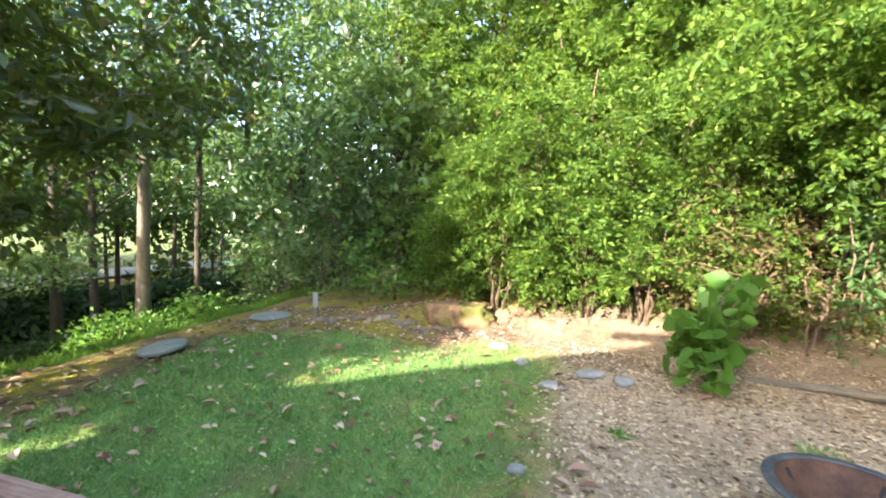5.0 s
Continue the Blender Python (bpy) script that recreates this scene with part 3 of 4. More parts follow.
def tree(name, label, x, y, h, r, crowns, leafmat, size, seed, bark="bark_dark", lean=(0, 0), limbs=8, limb_from=0.35, category="tree", group="", flare=1.4, width=0.5, droop=0.2, fine=False, spray=0.0, stems=1):
    """A trunk with limbs and a crown; crowns: (centre, radii, clumps, leaves in each, spread), from the tree's base."""
    rng = np.random.default_rng(seed)
    ob = thing(name, x, y, gz(x, y), label, category, group)
    for k in range(stems - 1):
        a = rng.uniform(0, math.tau)
        e = (math.cos(a) * h * 0.3, math.sin(a) * h * 0.3, h * rng.uniform(0.6, 0.95))
        part("stem", tube(bmesh.new(), limb_path(rng, (math.cos(a) * 0.12, math.sin(a) * 0.12, -0.1), e, 0.1, 6), [r * 0.8 * (1 - 0.12 * q) for q in range(7)], 6), bark, ob, smooth=True)
    bm, pts, rad = trunk_mesh(rng, h, r, lean, flare)
    part("trunk", bm, bark, ob, smooth=True)
    allp, cents = [], []
    for centre, radii, n, per, sig in crowns:
        c, p = sprays(rng, centre, radii, n, per, spray) if spray else clumps(rng, centre, radii, n, per, sig)
        p = p[p[:, 2] > 0.03]
        allp.append(p)
        cents.append(c)
    cents = np.concatenate(cents)
    for i in rng.choice(len(cents), min(limbs, len(cents)), replace=False):
        f = np.clip((cents[i][2] / h) - 0.12 - 0.1 * rng.random(), limb_from, 0.93)
        a = np.array(pts[1]) + (np.array(pts[-1]) - np.array(pts[1])) * f
        rr = max(0.012, r * (1 - 0.72 * f) * 0.42)
        bm = tube(bmesh.new(), limb_path(rng, a, cents[i], 0.12 * h * 0.1), [rr * (1 - 0.16 * k) for k in range(6)], 6)
        part("limb", bm, bark, ob, smooth=True)
    me = leaves("crown", np.concatenate(allp), size, leafmat, rng, droop, width, fine=fine)
    cr = new("crown", me)
    cr.parent = ob
    return ob

# big magnolia by the corner of the house
MX, MY = -6.3, 3.35
rng = np.random.default_rng(21)
mag = thing("magnolia_tree", MX, MY, gz(MX, MY), "large southern magnolia with glossy dark leaves and low limbs", "tree")
bm, mpts, mrad = trunk_mesh(rng, 8.5, 0.19, (0.15, -0.1), 1.3, 0.05, 16, 16)
part("trunk", bm, "bark", mag, smooth=True)
mcents, mleaf = [], []
for centre, radii, n, per, sig in (((-0.5, 0, 3.3), (3.9, 4.0, 2.2), 230, 46, 0.21), ((0, 0, 6.0), (3.7, 3.7, 3.2), 350, 46, 0.24), ((0.8, -0.4, 2.3), (2.8, 3.2, 1.2), 60, 34, 0.22), ((1.4, 2.9, 5.2), (2.4, 2.6, 2.2), 130, 46, 0.25), ((0.5, -3.3, 5.2), (2.4, 2.3, 2.1), 200, 46, 0.25), ((0.9, -2.3, 3.1), (1.2, 1.0, 1.3), 50, 30, 0.2)):
    c, p = clumps(rng, centre, radii, n, per, sig, 0.45)
    mcents.append(c)
    mleaf.append(p)
mcents = np.concatenate(mcents)
MZ0 = gz(MX, MY)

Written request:
Output each line exactly; omit every picture.

Final result:
5.0 s
Continue the Blender Python (bpy) script that recreates this scene with part 3 of 4. More parts follow.
def tree(name, label, x, y, h, r, crowns, leafmat, size, seed, bark="bark_dark", lean=(0, 0), limbs=8, limb_from=0.35, category="tree", group="", flare=1.4, width=0.5, droop=0.2, fine=False, spray=0.0, stems=1):
    """A trunk with limbs and a crown; crowns: (centre, radii, clumps, leaves in each, spread), from the tree's base."""
    rng = np.random.default_rng(seed)
    ob = thing(name, x, y, gz(x, y), label, category, group)
    for k in range(stems - 1):
        a = rng.uniform(0, math.tau)
        e = (math.cos(a) * h * 0.3, math.sin(a) * h * 0.3, h * rng.uniform(0.6, 0.95))
        part("stem", tube(bmesh.new(), limb_path(rng, (math.cos(a) * 0.12, math.sin(a) * 0.12, -0.1), e, 0.1, 6), [r * 0.8 * (1 - 0.12 * q) for q in range(7)], 6), bark, ob, smooth=True)
    bm, pts, rad = trunk_mesh(rng, h, r, lean, flare)
    part("trunk", bm, bark, ob, smooth=True)
    allp, cents = [], []
    for centre, radii, n, per, sig in crowns:
        c, p = sprays(rng, centre, radii, n, per, spray) if spray else clumps(rng, centre, radii, n, per, sig)
        p = p[p[:, 2] > 0.03]
        allp.append(p)
        cents.append(c)
    cents = np.concatenate(cents)
    for i in rng.choice(len(cents), min(limbs, len(cents)), replace=False):
        f = np.clip((cents[i][2] / h) - 0.12 - 0.1 * rng.random(), limb_from, 0.93)
        a = np.array(pts[1]) + (np.array(pts[-1]) - np.array(pts[1])) * f
        rr = max(0.012, r * (1 - 0.72 * f) * 0.42)
        bm = tube(bmesh.new(), limb_path(rng, a, cents[i], 0.12 * h * 0.1), [rr * (1 - 0.16 * k) for k in range(6)], 6)
        part("limb", bm, bark, ob, smooth=True)
    me = leaves("crown", np.concatenate(allp), size, leafmat, rng, droop, width, fine=fine)
    cr = new("crown", me)
    cr.parent = ob
    return ob

# big magnolia by the corner of the house
MX, MY = -6.3, 3.35
rng = np.random.default_rng(21)
mag = thing("magnolia_tree", MX, MY, gz(MX, MY), "large southern magnolia with glossy dark leaves and low limbs", "tree")
bm, mpts, mrad = trunk_mesh(rng, 8.5, 0.19, (0.15, -0.1), 1.3, 0.05, 16, 16)
part("trunk", bm, "bark", mag, smooth=True)
mcents, mleaf = [], []
for centre, radii, n, per, sig in (((-0.5, 0, 3.3), (3.9, 4.0, 2.2), 230, 46, 0.21), ((0, 0, 6.0), (3.7, 3.7, 3.2), 350, 46, 0.24), ((0.8, -0.4, 2.3), (2.8, 3.2, 1.2), 60, 34, 0.22), ((1.4, 2.9, 5.2), (2.4, 2.6, 2.2), 130, 46, 0.25), ((0.5, -3.3, 5.2), (2.4, 2.3, 2.1), 200, 46, 0.25), ((0.9, -2.3, 3.1), (1.2, 1.0, 1.3), 50, 30, 0.2)):
    c, p = clumps(rng, centre, radii, n, per, sig, 0.45)
    mcents.append(c)
    mleaf.append(p)
mcents = np.concatenate(mcents)
MZ0 = gz(MX, MY)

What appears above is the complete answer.